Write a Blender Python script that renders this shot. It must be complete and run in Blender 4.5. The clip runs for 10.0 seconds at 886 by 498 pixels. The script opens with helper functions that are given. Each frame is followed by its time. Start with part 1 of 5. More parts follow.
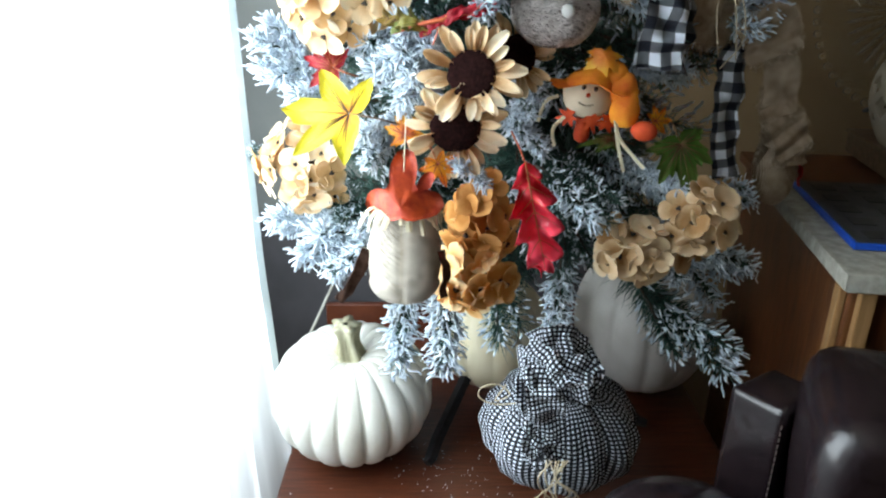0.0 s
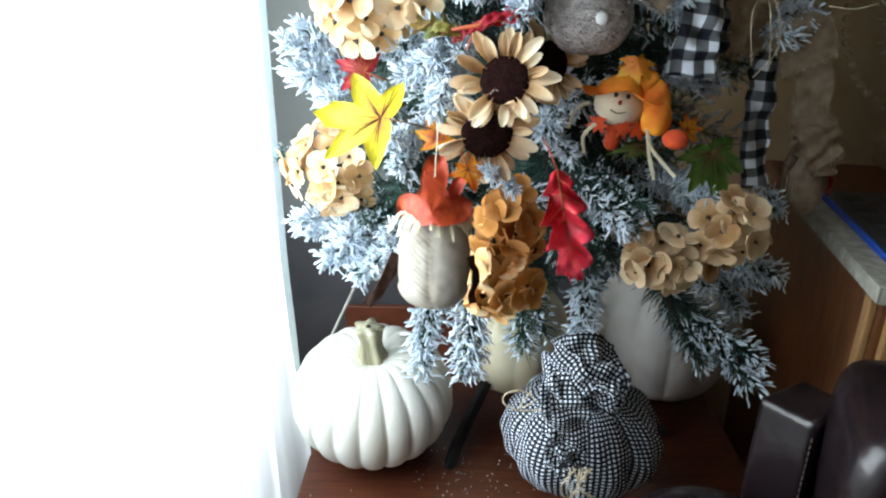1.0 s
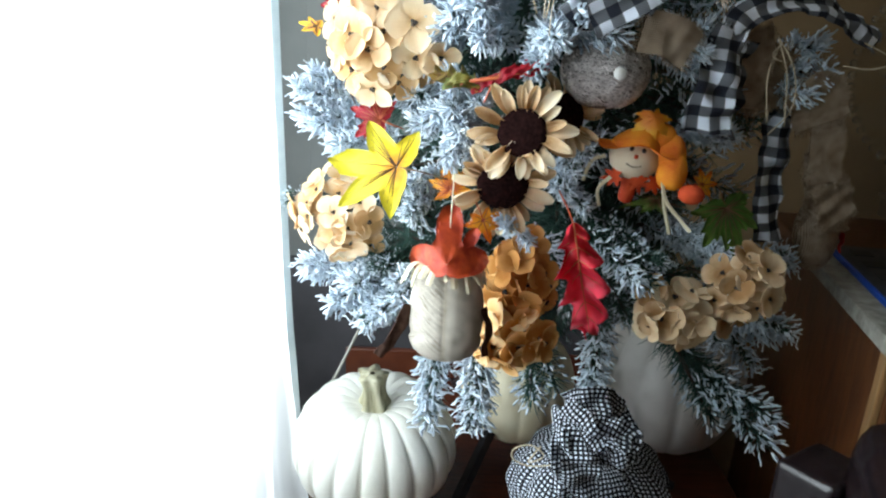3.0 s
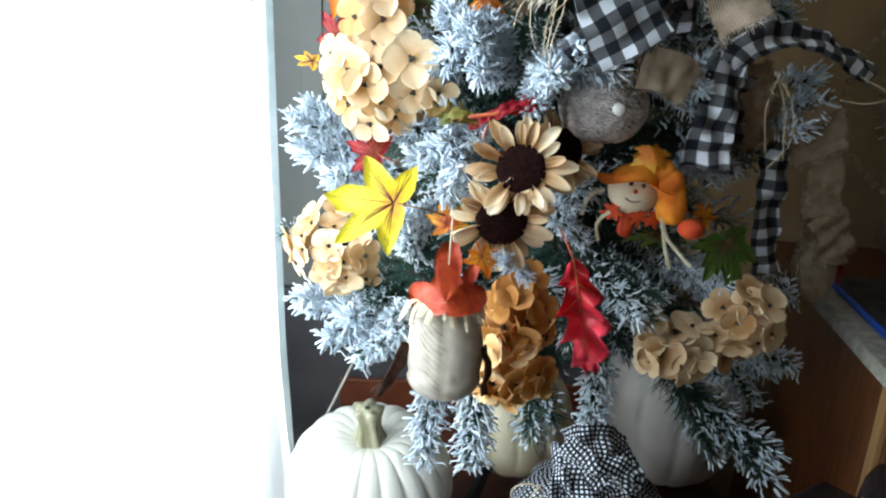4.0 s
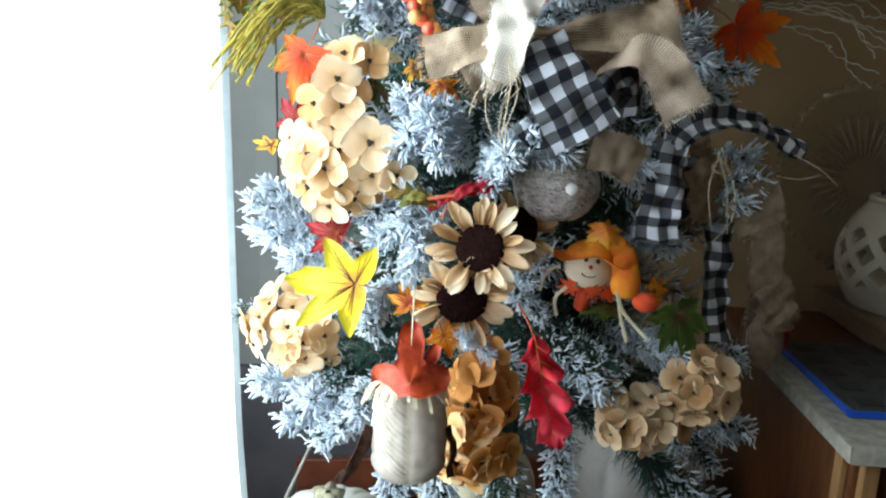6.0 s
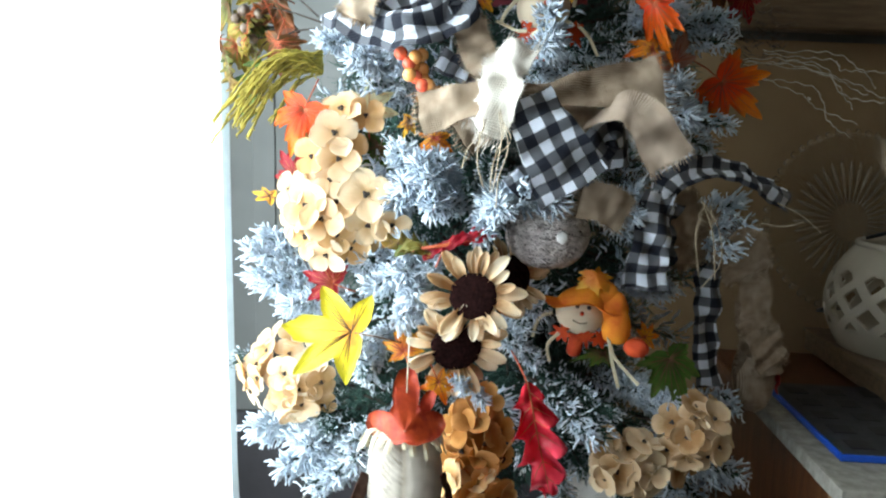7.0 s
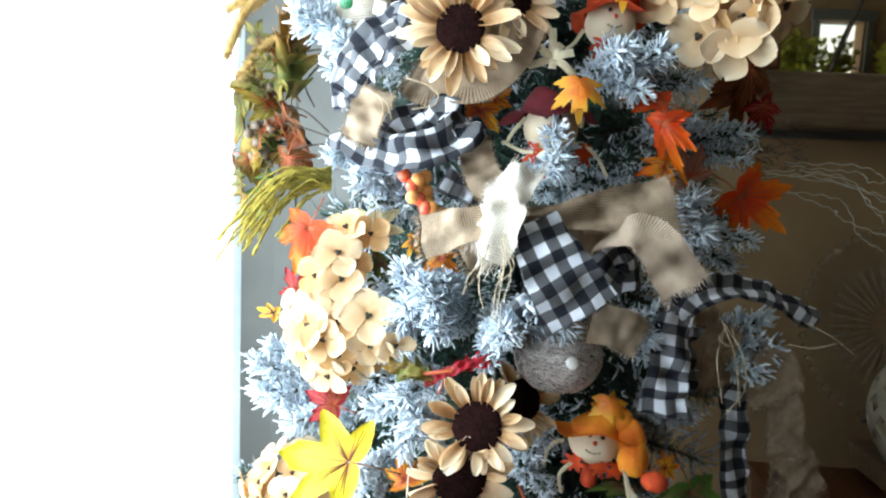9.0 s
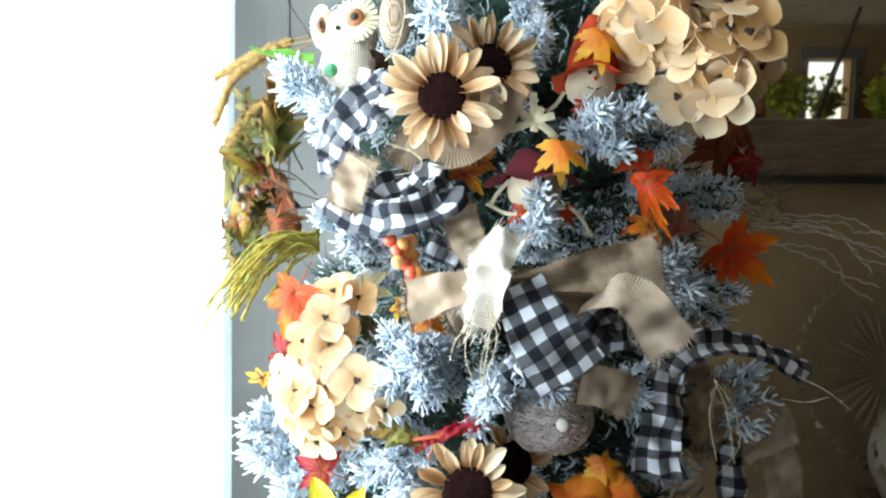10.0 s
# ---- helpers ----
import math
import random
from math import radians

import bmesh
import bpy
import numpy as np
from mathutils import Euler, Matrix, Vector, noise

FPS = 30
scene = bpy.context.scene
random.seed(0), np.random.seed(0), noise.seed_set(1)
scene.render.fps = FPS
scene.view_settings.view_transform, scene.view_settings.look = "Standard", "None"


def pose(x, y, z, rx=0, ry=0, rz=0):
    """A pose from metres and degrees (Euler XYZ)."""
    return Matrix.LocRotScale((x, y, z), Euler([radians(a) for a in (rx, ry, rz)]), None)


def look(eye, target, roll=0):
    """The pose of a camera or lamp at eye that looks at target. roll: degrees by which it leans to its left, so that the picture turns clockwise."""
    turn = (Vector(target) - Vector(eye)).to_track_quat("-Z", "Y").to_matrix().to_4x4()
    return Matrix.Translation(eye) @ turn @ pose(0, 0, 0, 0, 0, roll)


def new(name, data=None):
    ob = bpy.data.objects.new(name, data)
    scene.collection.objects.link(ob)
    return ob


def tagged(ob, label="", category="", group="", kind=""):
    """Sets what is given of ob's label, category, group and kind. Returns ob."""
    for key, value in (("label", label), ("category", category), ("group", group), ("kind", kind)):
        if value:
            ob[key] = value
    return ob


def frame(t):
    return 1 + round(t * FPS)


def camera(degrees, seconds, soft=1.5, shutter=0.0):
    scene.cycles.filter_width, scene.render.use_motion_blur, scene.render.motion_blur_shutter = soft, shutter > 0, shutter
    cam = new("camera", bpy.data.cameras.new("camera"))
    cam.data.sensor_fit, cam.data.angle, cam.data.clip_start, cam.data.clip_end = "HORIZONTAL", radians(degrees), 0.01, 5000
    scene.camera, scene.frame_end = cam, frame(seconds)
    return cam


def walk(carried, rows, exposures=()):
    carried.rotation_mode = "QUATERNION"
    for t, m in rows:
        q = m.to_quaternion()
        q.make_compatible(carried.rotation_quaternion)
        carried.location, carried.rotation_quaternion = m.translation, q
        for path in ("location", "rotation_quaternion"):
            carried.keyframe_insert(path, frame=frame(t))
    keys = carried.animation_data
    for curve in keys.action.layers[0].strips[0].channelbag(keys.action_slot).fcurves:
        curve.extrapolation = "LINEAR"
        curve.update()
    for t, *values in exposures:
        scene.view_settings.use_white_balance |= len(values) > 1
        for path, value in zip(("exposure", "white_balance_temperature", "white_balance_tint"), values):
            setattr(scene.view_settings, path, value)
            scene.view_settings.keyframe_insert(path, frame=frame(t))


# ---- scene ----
cam = camera(63.8, 10.0, soft=2.2)
METRES, EYE, TILT, LEAN, TURN = 0.28, 1.30, -22.5, 0.0, 0.0
ROWS = [
    (0.0, 0.0, 0.0, 0.0, -0.0, 0.0, 0.0),
    (0.5, -0.0469, 0.0022, 0.0027, 0.51, -0.31, -0.36),
    (1.0, -0.0831, -0.0001, 0.0144, 0.89, 0.15, -0.95),
    (1.5, -0.1222, 0.0084, 0.0245, 1.0, 0.93, -1.3),
    (2.0, -0.1467, 0.0186, 0.0402, 0.84, 1.6, -1.7),
    (2.5, -0.1629, 0.0257, 0.0549, 0.52, 2.32, -2.09),
    (4.0, -0.2112, 0.082, 0.1528, -0.39, 4.75, -1.95),
    (4.5, -0.2366, 0.0947, 0.186, -1.55, 5.79, -1.69),
    (5.0, -0.2477, 0.1024, 0.1939, -2.96, 7.06, -1.24),
    (5.5, -0.2567, 0.0803, 0.1998, -3.74, 8.51, -0.5),
    (7.0, -0.2548, -0.0415, 0.2286, -4.36, 13.37, 0.26),
    (7.5, -0.2231, -0.0843, 0.2449, -4.25, 14.69, 0.62),
    (8.0, -0.1673, -0.1002, 0.2956, -3.79, 15.87, 0.27),
    (8.5, -0.1204, -0.0538, 0.4089, -2.66, 17.46, -0.91),
    (9.0, -0.0965, -0.0114, 0.4792, -1.48, 19.11, -1.05),
    (9.5, -0.059, -0.0266, 0.5362, -1.07, 20.72, -0.68),
    (10.0, -0.0323, -0.0601, 0.5811, -0.95, 22.17, 0.09),
]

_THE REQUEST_
The string "group" may appear in lines of the listing above; tally those lines and give the number only.

_ANSWER IN FULL_
3